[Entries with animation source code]
◆ ◆ ◆
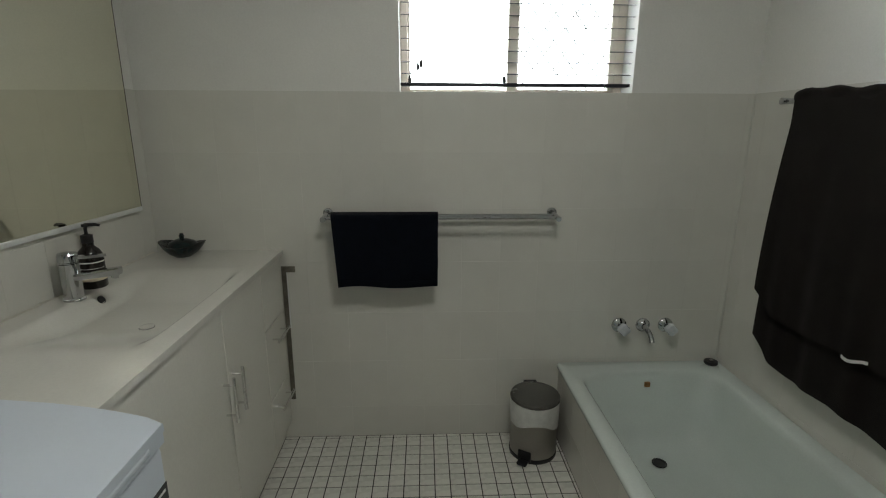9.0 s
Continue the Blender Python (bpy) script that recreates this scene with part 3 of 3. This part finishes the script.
nt_ = thing("hand_towel", (-0.69, HF, 1.06), "folded navy blue hand towel over the rail", "towel")
part("cloth", sheet(26, 40, hand_towel, 0.009), NAVY, nt_, angle=80)
part("hem", sheet(20, 2, lambda u, v: hand_towel(u, 0.02 + 0.035 * v) + Vector((0, -0.0025, 0)), 0.003), NAVY, nt_, angle=80)


# ---- window and blind ----
wd = thing("window_1", (-0.16, YB + 0.1, WZ0), "aluminium sliding window with bright daylight behind", "window", kind="structure")
FY0, FY1 = YB + 0.130, YB + 0.180
part("sill", box(WX0, WX1, YB + T + 0.0005, YB + W, WZ0 - 0.011, WZ0 + 0.003, 0.001), WHITEF, wd)
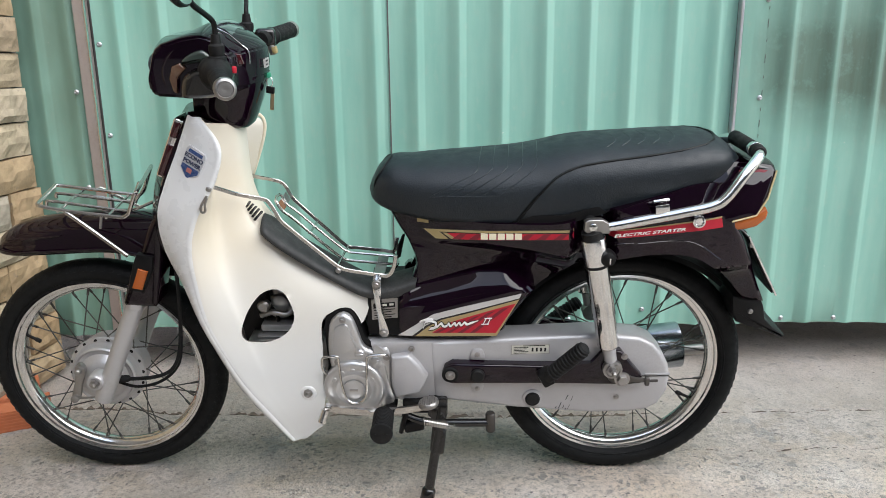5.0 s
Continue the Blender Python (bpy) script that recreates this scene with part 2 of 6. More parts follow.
def slab(bm, outline, y0, y1, bevel=0.0, seg=3, swell=0.0):
    """An (x, z) outline between the sides y0 (far) and y1 (near), rounded at its near rim."""
    n = len(outline)
    c = Vector((sum(p[0] for p in outline) / n, sum(p[1] for p in outline) / n))

    def ring(y, inset):
        out = []
        for i in range(n):
            p, a, b = Vector(outline[i][:2]), Vector(outline[i - 1][:2]), Vector(outline[(i + 1) % n][:2])
            t = (b - a).normalized()
            nrm = Vector((-t.y, t.x))
            if nrm.dot(c - p) < 0:
                nrm = -nrm
            q = p + nrm * inset
            out.append((q.x, y, q.y))
        return out
    sgn = 1 if y1 > y0 else -1
    rings = [ring(y0, 0)]
    if bevel:
        for k in range(seg + 1):
            a = k / seg * math.pi / 2
            rings.append(ring(y1 - sgn * bevel * (1 - math.sin(a)), bevel * (1 - math.cos(a))))
    else:
        rings.append(ring(y1, 0))
    rows = [[bm.verts.new(p) for p in r] for r in rings]
    for a, b in zip(rows, rows[1:]):
        for k in range(n):
            bm.faces.new((a[k], a[(k + 1) % n], b[(k + 1) % n], b[k]))
    last = rows[-1]
    if swell:
        mid = bm.verts.new((c.x, y1 + sgn * swell, c.y))
        for k in range(n):
            bm.faces.new((last[k], last[(k + 1) % n], mid))
    else:
        bm.faces.new(last)
    bm.faces.new(rows[0][::-1])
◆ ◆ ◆
# Instruction:
Print, from the entries above, the line with "More parts follow.", the line with "c = Vector((sum(p[0]" and all lines between them, exactly and with nothing else.

# Final result:
Continue the Blender Python (bpy) script that recreates this scene with part 2 of 6. More parts follow.
def slab(bm, outline, y0, y1, bevel=0.0, seg=3, swell=0.0):
    """An (x, z) outline between the sides y0 (far) and y1 (near), rounded at its near rim."""
    n = len(outline)
    c = Vector((sum(p[0] for p in outline) / n, sum(p[1] for p in outline) / n))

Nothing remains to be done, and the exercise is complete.